Und so hält nicht nur Stiddien Europa hoch, es kommen jetzt auch immer mehr Leute aus anderen Teilen der Stadt zum Europaplatz in Braunschweigs kleinstem Dorf und machen da Rast. Dafür sorgt der Kleine-Dörfer-Weg, der rund um die ganze Stadt führt. Klar, dass auch die Fahrradgruppe vom Bürgerverein aus der Weststadt (Motto: „Der Westen fährt ab“) mit Wolfgang Weber und die Radtouren-Truppe um Eckhard Becker (Motto: „Auf grünen Wegen“) hier Station machen.

So muss das sein. Und die Briten? Alles traurig, alles traurig, zu viele Forderungen, zu wenig Verständnis, meint Klaus Sukopp. Edmund Heide von der Europa-Union der Region nickt, grübelt, dann macht er klar: „Jetzt erst recht, Europa, das ist nicht nur was für die da oben, sondern für alle.“ Europa, das musst du eben mit dem Herzen sehen, mit dem Verstand und auch mit Klugheit. Übrigens nicht nur vor Wahlen. Vom kleinen, weltoffenen Stiddien, hier auf dem Europaplatz, klare Sache, kann man noch lernen.

Deshalb haben wir dort an einem unserer Lieblingsorte in der Stadt jetzt mal einen Europa-Gipfel zusammengetrommelt, na ja, einen im entsprechenden Maßstab.

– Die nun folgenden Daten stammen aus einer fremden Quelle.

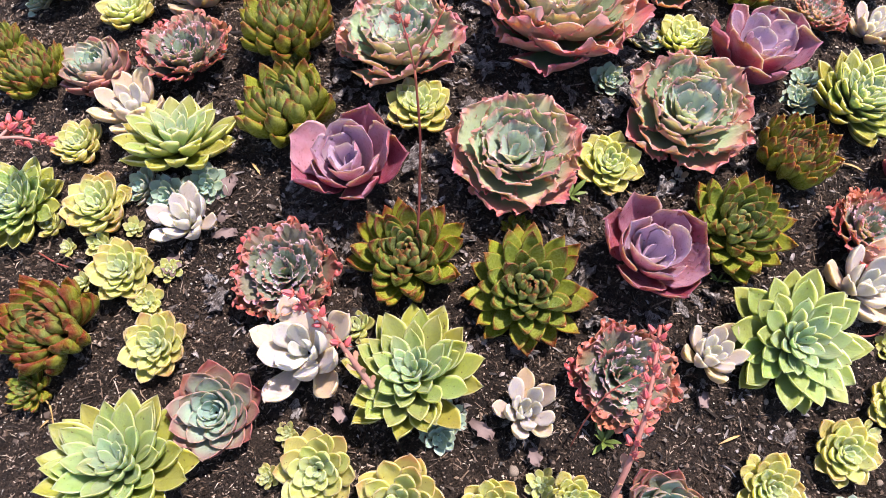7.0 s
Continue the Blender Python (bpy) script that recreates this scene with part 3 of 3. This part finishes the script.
def tube(name, path, r0, r1, material, parent, knots=0.0, sides=10):
    """A tapered, slightly knobbly round stem along the path."""
    bm = bmesh.new()
    layer = bm.loops.layers.uv.new("UVMap")
    rings, n = [], len(path)
    for i, p in enumerate(path):
        d = (path[min(i + 1, n - 1)] - path[max(i - 1, 0)]).normalized()
        side = d.orthogonal().normalized()
        r = (r0 + (r1 - r0) * i / (n - 1)) * (1 + knots * math.sin(i * 1.9) * 0.5 + knots * 0.3 * math.sin(i * 4.7))
        rings.append([bm.verts.new(p + (side * math.cos(a) + d.cross(side) * math.sin(a)) * r) for a in (math.tau * k / sides for k in range(sides))])
    for i in range(n - 1):
        for k in range(sides):
            f = bm.faces.new((rings[i][k], rings[i][(k + 1) % sides], rings[i + 1][(k + 1) % sides], rings[i + 1][k]))
            f.smooth = True
            for loop, v in zip(f.loops, (i, i, i + 1, i + 1)):
                loop[layer].uv = (0.5, v / (n - 1))
    bm.faces.new(rings[-1])
    bm.faces.new(rings[0][::-1])
    me = bpy.data.meshes.new(name)
    bm.to_mesh(me)
    bm.free()
    me.materials.append(material)
    ob = new(name, me)
    ob.parent = parent
    if parent:
        ob.matrix_parent_inverse = parent.matrix_basis.inverted()
    return ob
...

Auch Ortsheimatpflegerin Claudia Helmholz ist heute dabei, dazu Bezirksbürgermeisterin Julia Kark. Die hat gleich ihren Freund Henning Hofmann mitgebracht, Bezirksbürgermeister in Hannovers Stadtbezirk Buchholz-Kleefeld. Von Hannover und Braunschweig kann man immerhin lernen, wie man in Europa trotz verschiedener Ansichten über Fußball und Politik leidlich Frieden halten kann.

Europa-Veteran Edmund Heide hat Mitstreiter Johannes Wolframm an seiner Seite. Für beide ist wichtig, dass die überparteiliche Europa-Union mit Veranstaltungen, Aktionen für Schüler, Schulwettbewerben, Diskussionen und Infoständen Lobbyarbeit in Sachen EU und Demokratie leistet.

Und für die Bezirksbürgermeisterin, die uns eine neue Pflanzschale mit Heidekraut auf dem Europaplatz zeigt, ist Stiddien eben auch der Ort für ein klares Statement, gerade jetzt: „Gerade in der heutigen zeit, wo Europa schwankt und viele Probleme in der Welt aufkommen, da ist es wichtig, dass wir hier in Stiddien an den Zusammenhalt der Menschen erinnern“, sagt sie.

So fängt große Politik immer im Kleinen an. Mit Bürgerengagement wurden jetzt übrigens kleinere Schäden, die nächtens auf dem Europaplatz angerichtet worden waren, wieder beseitigt. War da was? Schwamm drüber.